British speciality television channel

Granada Talk TV was a short-lived TV channel owned and operated by Granada Sky Broadcasting, a joint venture between BSkyB and Granada Television. It launched on 1 October 1996 with the other channels of the bouquet, but due to low viewership the channel ceased broadcasting on 31 August 1997.

The channel is perhaps best known for helping launch the careers of Sacha Baron Cohen (presenter of anarchic children's show F2F), Natasha Kaplinsky (co-presenter of the Paul Ross Show) and Graham Norton (regular guest presenter on F2F). At the time of preparation, the channel employed LWT's team of journalists.
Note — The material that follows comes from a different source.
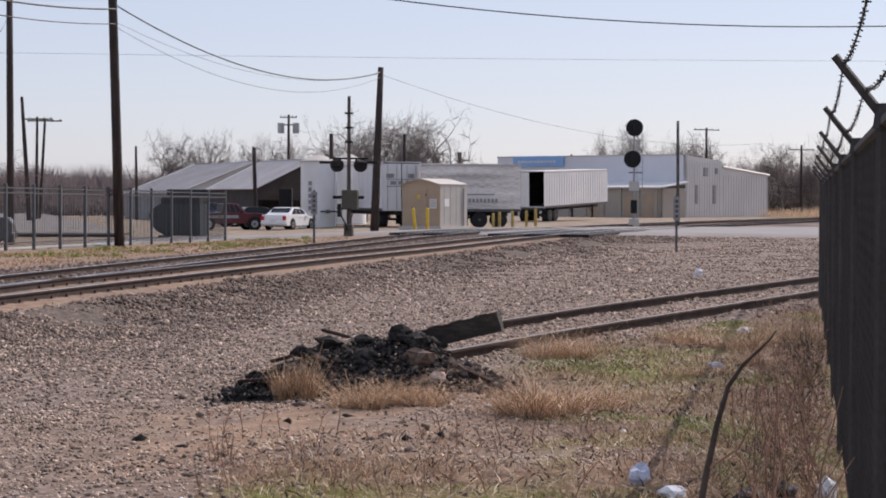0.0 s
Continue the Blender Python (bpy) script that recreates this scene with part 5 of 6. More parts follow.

It also bred some of British television's most successful production talent, including Layla Sabih (later commissioning editor at the ITV Network), Mark Cowley (the creative force behind the 'Bush Tucker Trials' on ITV's I'm a Celebrity...Get Me Out of Here!) and Rob Burley (later editor of the Jonathan Dimbleby programme and the driving force behind ITV's Sunday political output).

Channel controller Will Smith became head of Granada London's Factual department, best known for the hit series Airline.

It closed on 31 August 1997 and the final day's broadcasts were a simulcast of Sky News so that it could provide coverage of the death of Diana, Princess of Wales.